Introduction
Faith in Christ is always contested. Ideologies clash, worldviews collide, and truth claims compete for allegiance in the marketplace of ideas, tempting Christians to abandon Christ for His rivals. This is the primary pastoral concern that Hebrews was written to address. The original recipients were being tempted by suffering and social pressure to turn away from Christ and go back to Judaism. Hebrews, then, is to show the supremacy of Christ over every rival claim and to urge Christians to persevere in wholehearted allegiance to Jesus.

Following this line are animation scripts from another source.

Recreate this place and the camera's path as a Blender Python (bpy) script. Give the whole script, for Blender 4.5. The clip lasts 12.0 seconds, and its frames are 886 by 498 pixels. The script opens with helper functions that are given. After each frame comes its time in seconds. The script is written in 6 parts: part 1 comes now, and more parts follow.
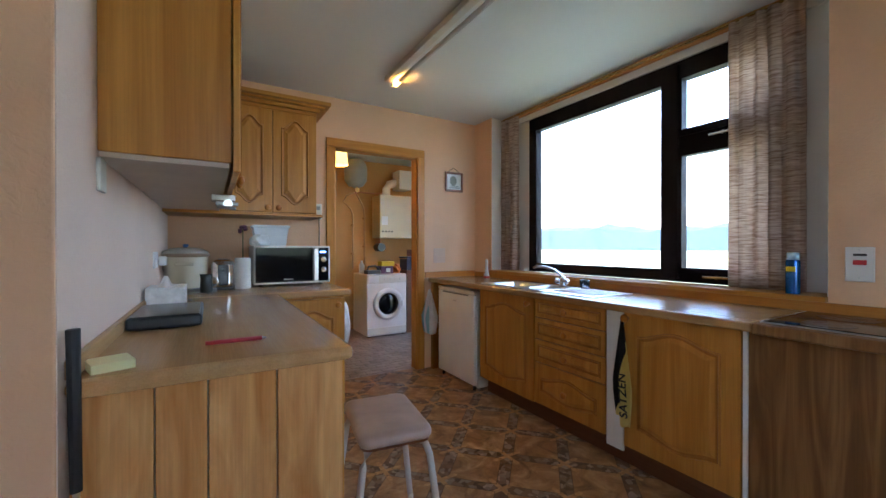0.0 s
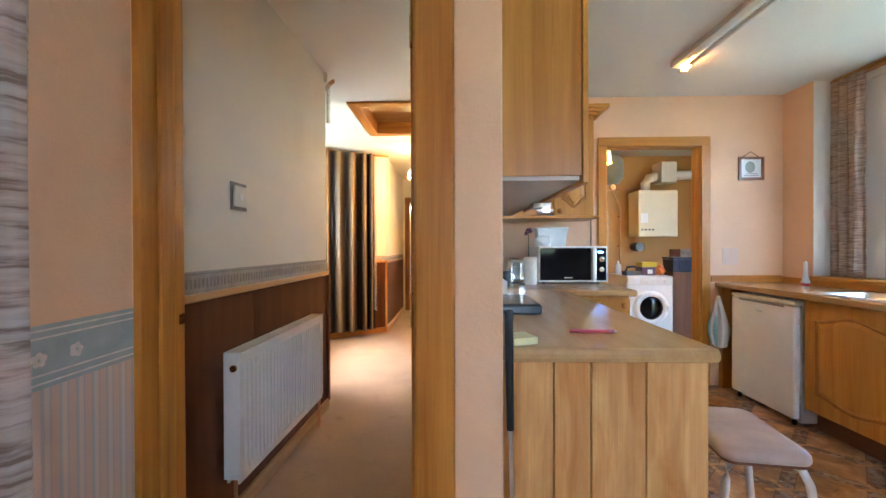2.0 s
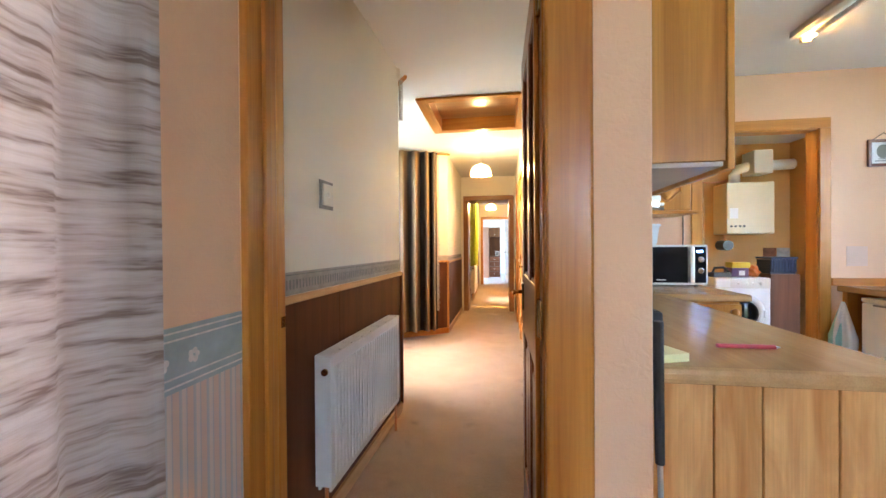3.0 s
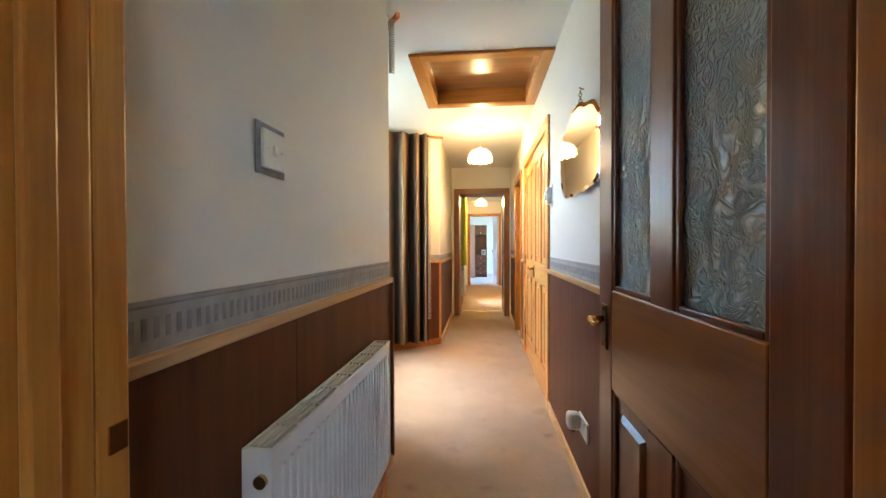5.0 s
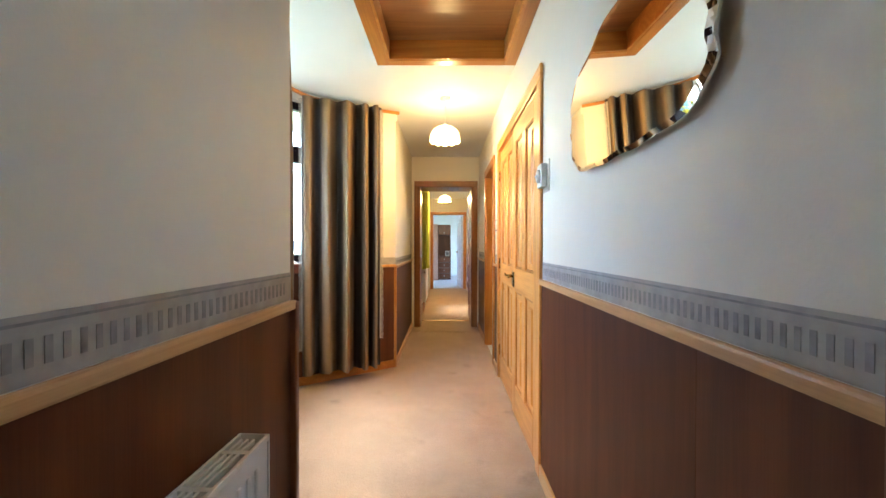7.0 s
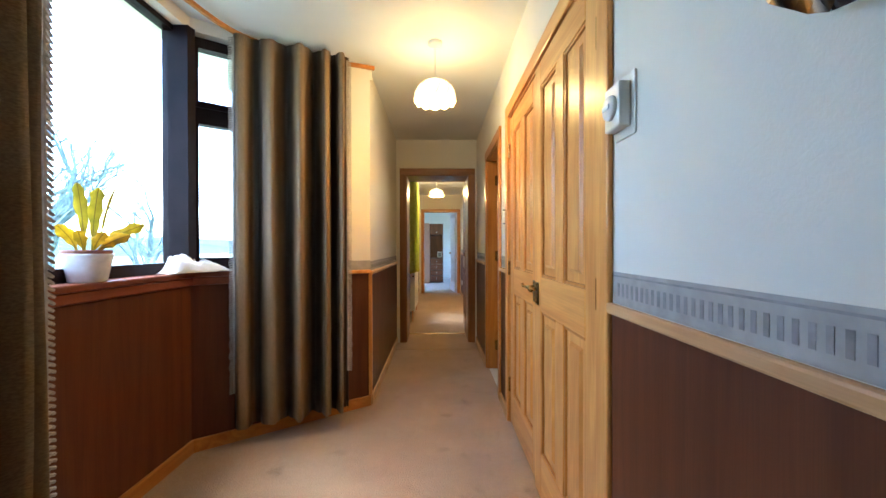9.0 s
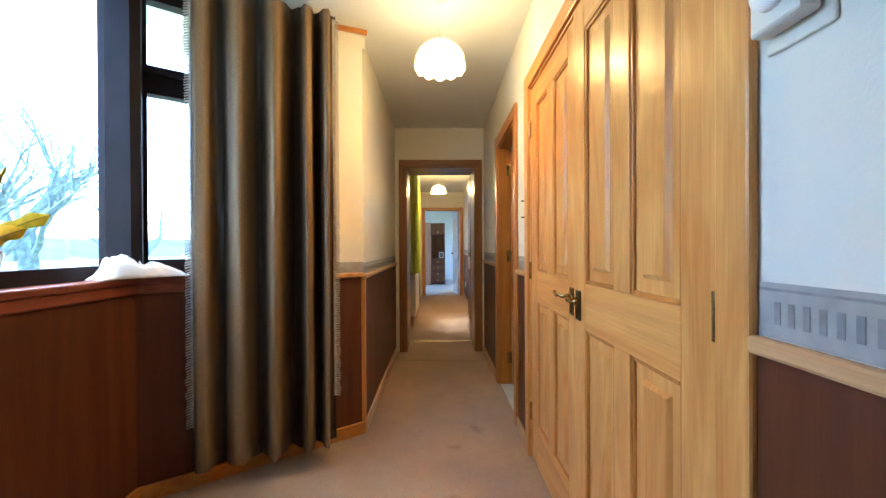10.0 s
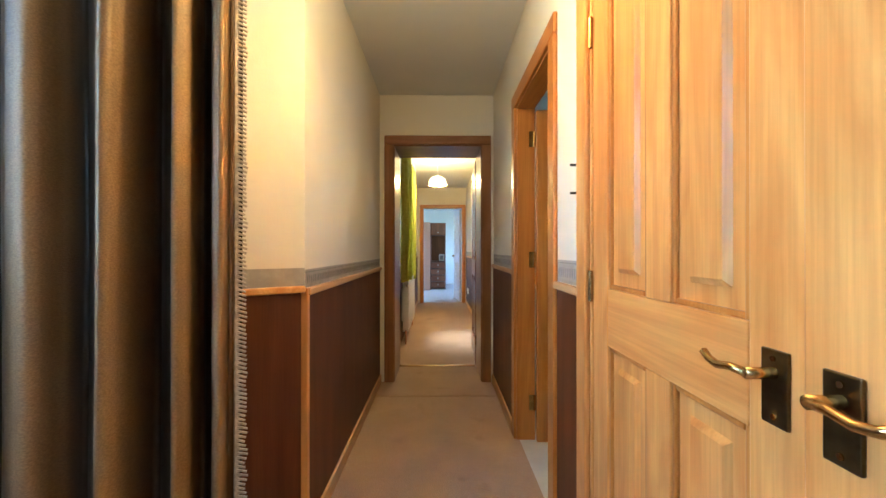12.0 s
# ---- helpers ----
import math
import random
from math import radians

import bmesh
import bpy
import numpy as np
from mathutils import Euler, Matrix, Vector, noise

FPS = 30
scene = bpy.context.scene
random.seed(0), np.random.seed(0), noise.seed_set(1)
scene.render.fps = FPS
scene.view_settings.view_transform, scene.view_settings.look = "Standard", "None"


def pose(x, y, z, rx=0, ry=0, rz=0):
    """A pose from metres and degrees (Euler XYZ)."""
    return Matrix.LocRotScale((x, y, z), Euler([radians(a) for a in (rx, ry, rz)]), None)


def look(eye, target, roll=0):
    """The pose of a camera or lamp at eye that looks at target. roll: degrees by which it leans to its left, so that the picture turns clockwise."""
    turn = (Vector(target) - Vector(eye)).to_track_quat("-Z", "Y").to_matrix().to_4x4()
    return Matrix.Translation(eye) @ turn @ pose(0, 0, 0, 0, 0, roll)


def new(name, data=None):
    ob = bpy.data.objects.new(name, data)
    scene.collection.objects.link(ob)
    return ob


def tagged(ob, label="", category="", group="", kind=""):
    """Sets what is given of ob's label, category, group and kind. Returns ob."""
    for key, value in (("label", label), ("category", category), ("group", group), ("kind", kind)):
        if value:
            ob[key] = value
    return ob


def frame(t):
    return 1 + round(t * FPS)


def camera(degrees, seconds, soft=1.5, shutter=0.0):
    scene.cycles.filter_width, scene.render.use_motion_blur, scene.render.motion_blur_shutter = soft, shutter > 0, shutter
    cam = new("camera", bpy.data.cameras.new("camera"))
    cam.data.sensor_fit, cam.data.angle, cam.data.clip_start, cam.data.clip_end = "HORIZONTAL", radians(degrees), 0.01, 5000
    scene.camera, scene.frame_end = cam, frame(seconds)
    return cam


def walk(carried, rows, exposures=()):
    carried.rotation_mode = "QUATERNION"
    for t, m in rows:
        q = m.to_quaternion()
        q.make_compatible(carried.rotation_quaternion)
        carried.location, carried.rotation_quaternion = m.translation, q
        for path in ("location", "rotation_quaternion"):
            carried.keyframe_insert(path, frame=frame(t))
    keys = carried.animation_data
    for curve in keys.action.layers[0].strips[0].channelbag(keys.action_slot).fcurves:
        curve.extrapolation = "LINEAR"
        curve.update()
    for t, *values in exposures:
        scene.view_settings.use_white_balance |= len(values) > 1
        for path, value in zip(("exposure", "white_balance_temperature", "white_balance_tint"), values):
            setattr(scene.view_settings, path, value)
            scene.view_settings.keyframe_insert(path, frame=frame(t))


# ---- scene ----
cam = camera(97.4, 12.0)
PATH = [
    (0, (0.298, 0.043, 1.148), (1.322, 1.759, 1.14), 0.0),
    (0.5, (0.251, 0.001, 1.135), (1.060, 1.83, 1.137), -0.1),
    (1, (0.129, 0.004, 1.15), (0.657, 1.934, 1.146), -0.0),
    (1.5, (-0.004, -0.012, 1.151), (0.198, 1.978, 1.144), 0.0),
    (2, (-0.088, 0.025, 1.158), (-0.14, 2.024, 1.147), -0.2),
    (2.5, (-0.21, 0.075, 1.152), (-0.414, 2.065, 1.141), -0.1),
    (3, (-0.288, 0.138, 1.158), (-0.586, 2.115, 1.146), -0.4),
    (3.5, (-0.345, 0.32, 1.151), (-0.711, 2.286, 1.141), -0.2),
    (5.5, (-0.541, 1.005, 1.155), (-0.662, 3.001, 1.133), -0.1),
    (6, (-0.534, 1.223, 1.151), (-0.6, 3.222, 1.133), 0.0),
    (6.5, (-0.531, 1.398, 1.151), (-0.564, 3.397, 1.136), 0.1),
    (7, (-0.535, 1.632, 1.151), (-0.544, 3.632, 1.134), 0.1),
    (7.2, (-0.542, 1.726, 1.146), (-0.536, 3.726, 1.132), 0.0),
    (8.8, (-0.511, 2.433, 1.139), (-0.487, 4.433, 1.127), -0.0),
    (9, (-0.522, 2.517, 1.137), (-0.493, 4.517, 1.125), -0.1),
    (9.5, (-0.545, 2.745, 1.138), (-0.515, 4.744, 1.128), -0.2),
    (10, (-0.55, 2.951, 1.125), (-0.524, 4.95, 1.116), -0.3),
    (10.5, (-0.543, 3.195, 1.141), (-0.517, 5.195, 1.131), -0.4),
    (11, (-0.538, 3.402, 1.132), (-0.51, 5.402, 1.127), -0.5),
    (11.5, (-0.534, 3.635, 1.127), (-0.504, 5.635, 1.124), -0.2),
    (12, (-0.504, 3.87, 1.107), (-0.487, 5.87, 1.111), 0.0),
]
EXPOSURES = [(0.0, 4.35, 5950, 11), (1.0, 4.4, 5950, 11), (1.5, 4.65, 5950, 11), (2.0, 5.3, 6000, 11), (2.5, 5.5, 6050, 11), (3.5, 5.4, 5850, 10), (5.5, 4.95, 5500, 3), (7.2, 4.75, 5450, 4), (9.0, 4.1, 5100, 3), (10.5, 4.1, 5000, 2), (12.0, 4.4, 4900, 1)]
walk(cam, [(t, look(eye, target, roll)) for t, eye, target, roll in PATH], EXPOSURES)

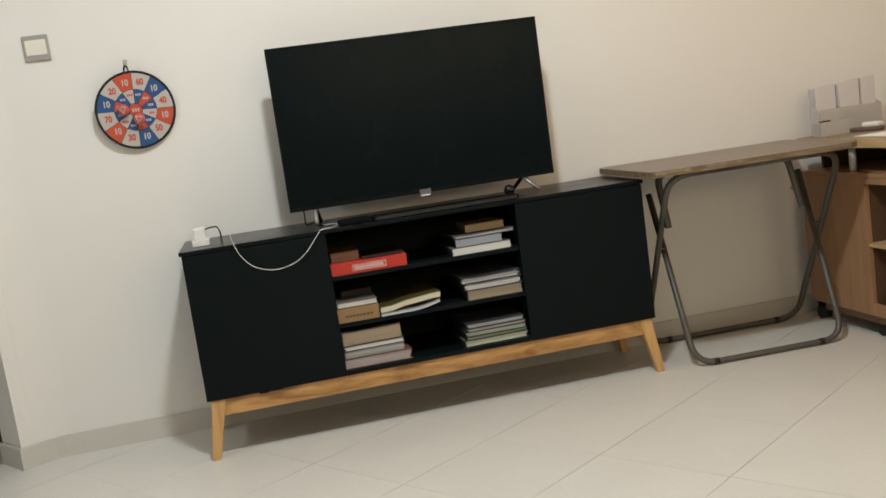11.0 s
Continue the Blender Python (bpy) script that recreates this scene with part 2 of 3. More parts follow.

Text: Read Hebrews9:1-14 and pray.
Passage Summary: Hebrews 9:1-14 demonstrates the superiority of Christ’s sacrifice over the weakness of the Old Covenant sacrificial system.
Discussion Questions
In this section, the author describes how the Old Covenant priests would enter into the tabernacle to offer the blood of bulls and goats (9:1-7). He notes, however, that the sacrifices offered under this arrangement only dealt with external things like ritual cleanliness, but were unable to “perfect the conscience of the worshiper” (9:9). That is, these Old Covenant sacrifices could never take away sins.
In contrast, Christ entered not into a tabernacle made with hands, but instead into heaven itself. And there he offered not the blood of bulls and goats, but his “own blood, thus securing an eternal redemption” (9:12). The author concludes, then, with an argument from lesser to greater, “For if the blood of goats and bulls, and the sprinkling of defiled persons with the ashes of a heifer, sanctify for the purification of the flesh, how much more will the blood of Christ, who through the eternal Spirit offered himself without blemish to God, purify our conscience from dead works to serve the living God.”
- The Hebrew Christians were tempted to go back to Judaism, to a system whose sacrifices were impotent to forgive sins and cleanse their conscience before God. What are the things you are tempted to run back to (work, achievement, performance, a victim mindset, substances, entertainment, old addictions, etc.) to deal with a guilty conscience? In other words, what are the “Christ substitutes” you run to when your sins weigh you down?
- Hebrews 9:12 says that Christ’s blood secured an eternal redemption for his people! Yet often, when Christians fall into sin and temptation, they struggle with doubts about their salvation. Am I really saved? Will Christ keep forgiving me?
- Read Romans 8:31-39. How does this passage speak into those times of doubt and fear?
- Verse 14 says Christ cleanses our conscience from dead works so that we may serve the living God. How can a guilty or burdened conscience actually distort our service to God, and what kind of freedom does the author say Christ’s sacrifice is meant to produce?